Re: Any way to favor index scans, but not bitmap index scans?

"Francisco Reyes" <lists@xxxxxxxxxxxxxxxx> · Wed, 23 Jul 2008 16:12:10 -0400

On 3:37 pm 07/23/08 Tom Lane <tgl@xxxxxxxxxxxxx> wrote:
> "Francisco Reyes" <lists@xxxxxxxxxxxxxxxx> writes:
> >  SET ENABLE_SEQSCAN TO OFF;
> >  SET ENABLE_BITMAPSCAN TO OFF;
> >  Aggregate  (cost=25665216.10..25665216.11 rows=1 width=12) (actual
> >  time=3088.894..3088.896 rows=1 loops=1)
> >     ->  Nested Loop  (cost=0.00..25662307.70 rows=387785 width=12)
> >               (actual time=0.264..2624.680 rows=194734 loops=1)
> >           ->  Index Scan using join_ids_join_id on join_ids
> >               (cost=0.00..2867051.21 rows=5020 width=4) (actual
> >  time=0.237..1236.019 rows=4437 loops=1)
> >                 Filter: (customer_id = ANY ('{1014,2485,4636,4635,12
> 55,547,374,580}'::integer[]))
> >           ->  Index Scan using historical_join_id_date on historical
> >               (cost=0.00..4522.43 rows=1477 width=16) (actual
> >  time=0.010..0.153 rows=44 loops=4437)
> >                 Index Cond: ((historical.join_id =
> >  join_ids.join_id) AND (historical.date > '2007-04-01'::date)
> >                 AND (historical.date < '2008-05-01'::date))
> >                 Filter: (trans.f5 > 0::numeric)
> >   Total runtime: 3091.227 ms --> 3 seconds
>
> You might be more likely to get a sane plan if you had an index on
> join_ids.customer_id.

There is an index in join_ids:
joinids_customerids_joinid" btree (customer_id, joinid) WITH (fillfactor=98)

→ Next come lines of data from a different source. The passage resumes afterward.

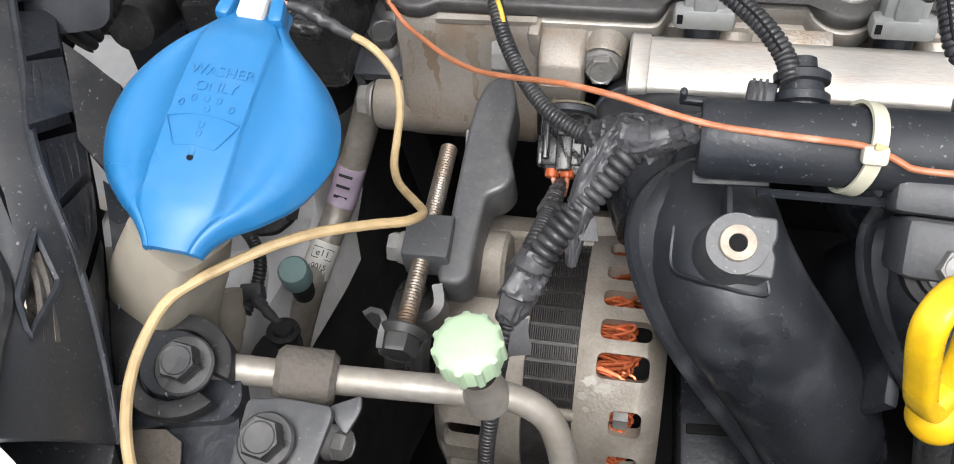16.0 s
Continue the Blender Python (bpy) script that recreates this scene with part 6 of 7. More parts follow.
drive = part("drive_frame", alt_shell(-0.3410, -0.3020, -120, 75, front_slots, front_r, 0.0075), M["alternator_alloy"], alt, sharp=50)
part("drive_face", ringx([(-0.3395, 0.053), (-0.3415, 0.050), (-0.3425, 0.042), (-0.3430, 0.020)]), M["alternator_alloy"], drive)
part("ear", merged(cyl((-0.3312, 0.2690, 0.8020), (-0.3125, 0.2690, 0.8020), 0.0140, n=36, bev=0.0016), box((-0.3218, 0.2690, 0.7900), (0.0165, 0.0250, 0.0180), bev=0.003)), M["alternator_alloy"], drive)
part("shoulder", merged(box(alt_at(-0.3180, 38, 0.0645), (0.030, 0.016, 0.007), (-38, 0, 0), bev=0.003), box(alt_at(-0.3360, 6, 0.0585), (0.010, 0.022, 0.012), (-6, 0, 0), bev=0.004)), M["alternator_alloy"], drive)
part("rear_tab", box(alt_at(-0.2770, 50, 0.0650), (0.0135, 0.013, 0.012), (-50, 0, 0), bev=0.002), M["alternator_alloy"], rear)
lam = part("stator", ringx([(-0.3030, 0.0592), (-0.2800, 0.0592)], 96), M["lamination"], alt)
fin = finish("lamination_rib", box((0, 0, 0), (0.00055, 0.0060, 0.0028), bev=0.00015, seg=1), M["lamination"])
for k in range(11):
    for j in range(23):
        piece("lamination_rib", fin, Matrix.Translation(alt_at(-0.3018 + j * 0.00094, 33.0 - 7.2 * k, 0.0600)) @ alt_turn(33.0 - 7.2 * k), lam)
# near-black core paints the shade behind the slots
part("core", ringx([(-0.3020, 0.0440), (-0.2450, 0.0440)]), M["void_shade"], alt)
wind = []
rg = random.Random(3)
for a in np.linspace(-70, 45, 34):
    for j in range(5):
        r = 0.0480 + 0.0022 * j + rg.uniform(-0.0008, 0.0008)
        reach = rg.uniform(0.012, 0.021)
        lean = rg.uniform(4.5, 7.5)
        p = [alt_at(-0.2760 + reach * math.sin(u * math.pi) ** 0.8, a + (u - 0.5) * 2 * lean + rg.uniform(-0.25, 0.25), r + 0.0022 * math.sin(u * 3.14)) for u in np.linspace(0, 1, 9)]
        wind.append(tube(p, 0.00075, 6, 0.0012))
part("winding", merged(*wind), M["copper"], alt, "bright copper stator windings")
part("through_bolt", merged(cyl(alt_at(-0.3020, 37, 0.0610), alt_at(-0.2800, 37, 0.0610), 0.0024, n=14)), M["bolt_metal"], alt)
part("through_bolt", merged(cyl(alt_at(-0.3020, -41, 0.0610), alt_at(-0.2800, -41, 0.0610), 0.0026, n=14)), M["alternator_alloy"], alt)
bolt(rear, alt_at(-0.2640, -41, 0.0575), (-1, 0, 0), 0.0050, 0.0060, 0.0, "steel_bolt")
for x, d, rx, rd, sd in ((-0.2745, -26.0, 0.0030, 1.8, 1.0), (-0.2690, -28.5, 0.0034, 2.2, 4.0), (-0.2770, -32.0, 0.0022, 1.6, 7.0), (-0.2750, -37.0, 0.0014, 1.2, 9.0)):
    loop = [(x + rx * (1 + 0.6 * noise.noise((2 * math.cos(a) + sd, 2 * math.sin(a), sd))) * math.cos(a), 0.0011 * (d + rd * (1 + 0.6 * noise.noise((2 * math.sin(a), sd, 2 * math.cos(a)))) * math.sin(a))) for a in np.linspace(0, 6.2832, 25)[:-1]]
    part("worn_spot", skin(loop, [], [], [], lambda u, q: alt_at(u, q / 0.0011, AR + 0.0002), rim=False), M["alloy_bright"], rear)
part("pulley", lathe([(0.0, 0.0), (0.012, 0.0), (0.012, -0.006), (0.027, -0.006), (0.028, 0.0), (0.026, 0.004), (0.028, 0.008), (0.026, 0.012), (0.028, 0.016), (0.0, 0.016)], (-0.366, ay, az), (0, ay, az), 30), M["dark_bolt"], alt)
part("belt", tube([(-0.362, 0.270, 0.76), (-0.362, 0.33, 0.68), (-0.362, 0.40, 0.60)], 0.006, 8), M["rubber"], alt)

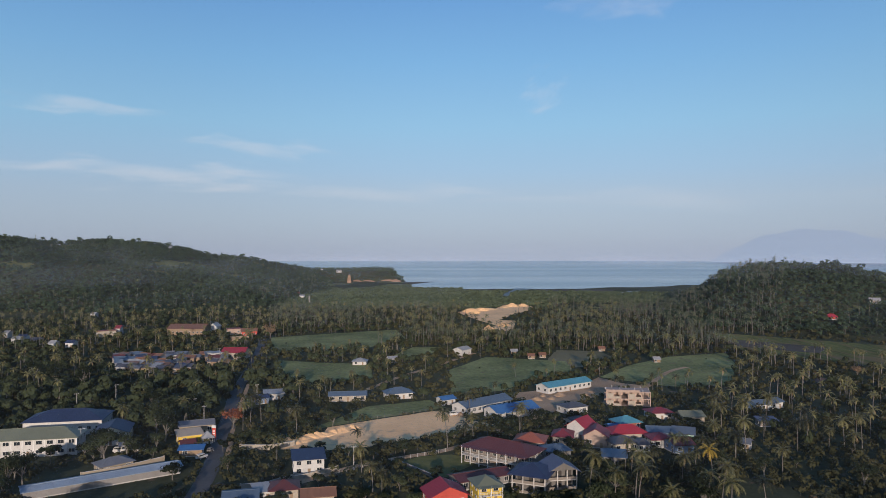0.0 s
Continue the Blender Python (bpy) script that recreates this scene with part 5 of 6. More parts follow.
small_house('low house with a pale sheet roof in the trees', 250.6, -308.7, -108.2, 8.3, 6.0, 2.3, 'gable', 0.9, 'shade_slate_wall', 'grey_roof', name='house', group='scattered low houses')
small_house('low house with a pale sheet roof in the trees', 208.4, -89.1, -108.7, 3.6, 6.0, 2.3, 'gable', 0.9, 'shade_slate_wall', 'grey_roof', name='house', group='scattered low houses')
small_house('low house with a pale sheet roof in the trees', 195.0, -121.9, -108.7, 3.2, 6.0, 2.3, 'gable', 0.9, 'shade_slate_wall', 'grey_roof', name='house', group='scattered low houses')
lattice_tower("red and white steel radio mast with panel antennas", 136.2, 71.2, -58, 30.0, 4.6, 3.4, 12, True, 0.075)
lattice_tower("tall grey lattice mast beyond the trees", 404.9, -267.6, 10, 38.0, 2.2, 0.9, 16, False, 0.05, "grey_wall")
perimeter_wall("white concrete parapet of the bridge", [(302.0, -264.0), (323.2, -291.3), (351.6, -332.4)], 1.1, "white_trim", 0.3, False, "bridge_parapet")
vehicle('white van parked before the hall', 209.6, -226.5, -70, 'white_wall')
vehicle('white pickup parked before the hall', 207.4, -228.1, -70, 'white_wall')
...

Also, that plan is only 3 seconds. That is as good as that is going to get.
Or where you refering that the other plans would have been better?

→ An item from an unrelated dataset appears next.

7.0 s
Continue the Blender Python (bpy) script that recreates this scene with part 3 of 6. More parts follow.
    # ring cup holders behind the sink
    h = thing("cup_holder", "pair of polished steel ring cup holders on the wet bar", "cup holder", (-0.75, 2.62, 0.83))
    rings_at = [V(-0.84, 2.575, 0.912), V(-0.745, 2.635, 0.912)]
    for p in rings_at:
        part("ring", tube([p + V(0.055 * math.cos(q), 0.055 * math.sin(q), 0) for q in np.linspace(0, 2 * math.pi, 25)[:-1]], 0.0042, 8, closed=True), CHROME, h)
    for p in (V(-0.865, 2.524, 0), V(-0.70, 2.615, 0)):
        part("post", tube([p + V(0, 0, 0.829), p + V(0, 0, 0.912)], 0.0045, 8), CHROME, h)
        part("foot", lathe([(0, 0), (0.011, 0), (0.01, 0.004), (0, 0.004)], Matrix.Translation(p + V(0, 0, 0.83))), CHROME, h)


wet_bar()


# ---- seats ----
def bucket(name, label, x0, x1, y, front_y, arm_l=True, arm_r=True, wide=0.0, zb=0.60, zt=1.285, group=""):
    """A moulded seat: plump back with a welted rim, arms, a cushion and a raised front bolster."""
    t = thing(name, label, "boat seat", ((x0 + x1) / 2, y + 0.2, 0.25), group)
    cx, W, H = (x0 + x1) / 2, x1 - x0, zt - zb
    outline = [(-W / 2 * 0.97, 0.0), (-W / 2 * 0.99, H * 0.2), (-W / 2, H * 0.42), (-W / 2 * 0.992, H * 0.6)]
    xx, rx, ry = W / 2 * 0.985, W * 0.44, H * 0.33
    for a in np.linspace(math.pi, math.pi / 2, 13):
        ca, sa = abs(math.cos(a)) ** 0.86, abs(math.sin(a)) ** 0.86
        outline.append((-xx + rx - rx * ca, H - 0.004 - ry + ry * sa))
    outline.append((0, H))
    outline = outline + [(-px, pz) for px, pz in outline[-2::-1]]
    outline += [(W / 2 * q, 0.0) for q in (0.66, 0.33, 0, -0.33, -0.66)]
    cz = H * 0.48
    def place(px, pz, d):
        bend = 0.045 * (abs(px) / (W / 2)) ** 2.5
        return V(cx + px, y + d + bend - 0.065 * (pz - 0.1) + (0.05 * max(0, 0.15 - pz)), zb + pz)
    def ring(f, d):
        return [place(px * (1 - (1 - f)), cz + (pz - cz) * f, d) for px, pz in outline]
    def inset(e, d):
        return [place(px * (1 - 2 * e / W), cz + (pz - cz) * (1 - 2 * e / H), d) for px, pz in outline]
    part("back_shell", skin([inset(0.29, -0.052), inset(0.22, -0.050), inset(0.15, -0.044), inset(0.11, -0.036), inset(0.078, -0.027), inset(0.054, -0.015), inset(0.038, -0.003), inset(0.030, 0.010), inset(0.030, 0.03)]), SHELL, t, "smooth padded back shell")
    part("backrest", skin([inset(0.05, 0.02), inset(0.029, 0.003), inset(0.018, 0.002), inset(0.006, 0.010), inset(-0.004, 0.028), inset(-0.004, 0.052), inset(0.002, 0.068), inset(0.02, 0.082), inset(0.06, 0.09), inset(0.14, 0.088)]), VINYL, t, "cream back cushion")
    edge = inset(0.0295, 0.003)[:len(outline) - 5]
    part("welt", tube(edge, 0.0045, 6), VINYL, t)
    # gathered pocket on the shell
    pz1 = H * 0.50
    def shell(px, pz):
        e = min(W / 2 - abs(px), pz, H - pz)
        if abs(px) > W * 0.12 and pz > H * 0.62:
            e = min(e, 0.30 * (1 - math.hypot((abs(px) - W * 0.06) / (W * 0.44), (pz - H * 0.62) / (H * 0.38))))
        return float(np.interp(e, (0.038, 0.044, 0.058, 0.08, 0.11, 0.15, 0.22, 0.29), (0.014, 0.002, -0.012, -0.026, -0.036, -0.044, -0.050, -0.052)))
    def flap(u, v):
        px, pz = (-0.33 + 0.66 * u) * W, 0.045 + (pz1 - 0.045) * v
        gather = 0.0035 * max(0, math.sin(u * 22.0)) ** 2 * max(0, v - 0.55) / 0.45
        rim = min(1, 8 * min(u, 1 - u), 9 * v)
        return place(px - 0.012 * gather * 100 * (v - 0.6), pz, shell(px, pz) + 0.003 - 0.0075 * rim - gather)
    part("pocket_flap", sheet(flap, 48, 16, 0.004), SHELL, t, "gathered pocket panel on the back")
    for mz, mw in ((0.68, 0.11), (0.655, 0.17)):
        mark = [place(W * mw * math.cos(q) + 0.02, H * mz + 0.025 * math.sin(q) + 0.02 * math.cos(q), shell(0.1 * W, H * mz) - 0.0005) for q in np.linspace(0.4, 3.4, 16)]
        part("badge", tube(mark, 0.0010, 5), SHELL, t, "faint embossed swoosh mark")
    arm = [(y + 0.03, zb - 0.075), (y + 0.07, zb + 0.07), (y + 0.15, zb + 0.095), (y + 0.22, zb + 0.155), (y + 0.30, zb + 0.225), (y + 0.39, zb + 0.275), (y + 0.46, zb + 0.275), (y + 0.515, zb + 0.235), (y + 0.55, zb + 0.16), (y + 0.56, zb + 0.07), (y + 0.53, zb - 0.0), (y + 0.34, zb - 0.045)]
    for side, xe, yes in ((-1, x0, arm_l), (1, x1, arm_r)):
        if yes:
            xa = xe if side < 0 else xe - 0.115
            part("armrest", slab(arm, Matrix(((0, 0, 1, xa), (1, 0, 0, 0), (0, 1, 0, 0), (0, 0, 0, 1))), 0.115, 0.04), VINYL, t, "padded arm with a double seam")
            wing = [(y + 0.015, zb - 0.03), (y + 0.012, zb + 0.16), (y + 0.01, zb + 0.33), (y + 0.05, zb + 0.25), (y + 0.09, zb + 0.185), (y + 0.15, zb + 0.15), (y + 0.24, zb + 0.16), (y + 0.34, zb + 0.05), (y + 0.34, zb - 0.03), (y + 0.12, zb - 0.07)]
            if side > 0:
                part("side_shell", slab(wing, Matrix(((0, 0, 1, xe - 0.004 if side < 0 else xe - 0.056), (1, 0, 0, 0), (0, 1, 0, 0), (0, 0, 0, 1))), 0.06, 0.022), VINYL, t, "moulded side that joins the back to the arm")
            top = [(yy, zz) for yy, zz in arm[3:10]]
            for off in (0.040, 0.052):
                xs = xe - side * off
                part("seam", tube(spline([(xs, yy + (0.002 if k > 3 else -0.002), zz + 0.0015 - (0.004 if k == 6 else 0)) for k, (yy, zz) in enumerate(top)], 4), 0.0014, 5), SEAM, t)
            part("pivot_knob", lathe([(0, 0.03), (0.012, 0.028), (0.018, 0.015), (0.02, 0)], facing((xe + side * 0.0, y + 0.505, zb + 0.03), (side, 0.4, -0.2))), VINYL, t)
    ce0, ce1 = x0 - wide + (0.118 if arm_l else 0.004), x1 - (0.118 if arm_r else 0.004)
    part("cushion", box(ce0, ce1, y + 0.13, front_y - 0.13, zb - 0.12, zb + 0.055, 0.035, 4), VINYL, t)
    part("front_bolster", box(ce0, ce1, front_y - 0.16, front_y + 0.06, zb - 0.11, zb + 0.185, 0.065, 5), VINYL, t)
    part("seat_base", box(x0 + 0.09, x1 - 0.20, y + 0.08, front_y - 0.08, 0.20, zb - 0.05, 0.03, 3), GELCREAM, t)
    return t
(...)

> The first indexscan above is really a
> completely silly choice, and would never have been used if you
> weren't holding a gun to the planner's head.

I have much to learn about how to properly read an explain analyze, but as
silly as that plan may look it outperforms the other plans by orders of
magnitude. 3 seconds vs 12 minutes is a very big difference. It was so fast
that I even compared the results (which happens to be a single row) to make
sure I was getting the correct value.

>The index isn't contributing any selectivity at all.

Which index scan? Are analyze read bottom up right?
If it is this one you are refering to:

->  Index Scan using historical_join_id_date on historical
> >               (cost=0.00..4522.43 rows=1477 width=16) (actual
> >  time=0.010..0.153 rows=44 loops=4437)
> >                 Index Cond: ((historical.join_id =
> >  join_ids.join_id) AND (historical.date > '2007-04-01'::date)
> >                 AND (historical.date < '2008-05-01'::date))
> >                 Filter: (trans.f5 > 0::numeric)

I believe that is the reason performance is good with that plan.
The number of rows that need to be returned from historical is less than 1%.

> The other part of the problem is the factor-of-thirty overestimate of
> the number of rows that the inner indexscan will produce (which means
> also a factor-of-thirty overestimate of its cost).  Perhaps higher
> statistics targets for these two relations would give you a better
> estimate there.

Is it possible to go over 
default_statistics_target = 1000?

> since there's no additional join condition.  What PG version are you
> running exactly?

8.3.3

I have only been at this job for 3 months and I can say that neither the
data, nor the previous design I am trying to replace play nice with
postgresql. I can't get into specifics, but I can say that our "historical"
tables have about 60% data that is not used in most queries. I think that
is partly what throws off the planner so much. My first clue was when I saw
the planner trying to do sequential scans to retrieve less than 1% of rows.
It didn't make sense.

I tried several schemes with partitioning and that was even worse.

I am going to convert the tables structure names to the mapping names I
used in these thread. Perhaps that may be informative.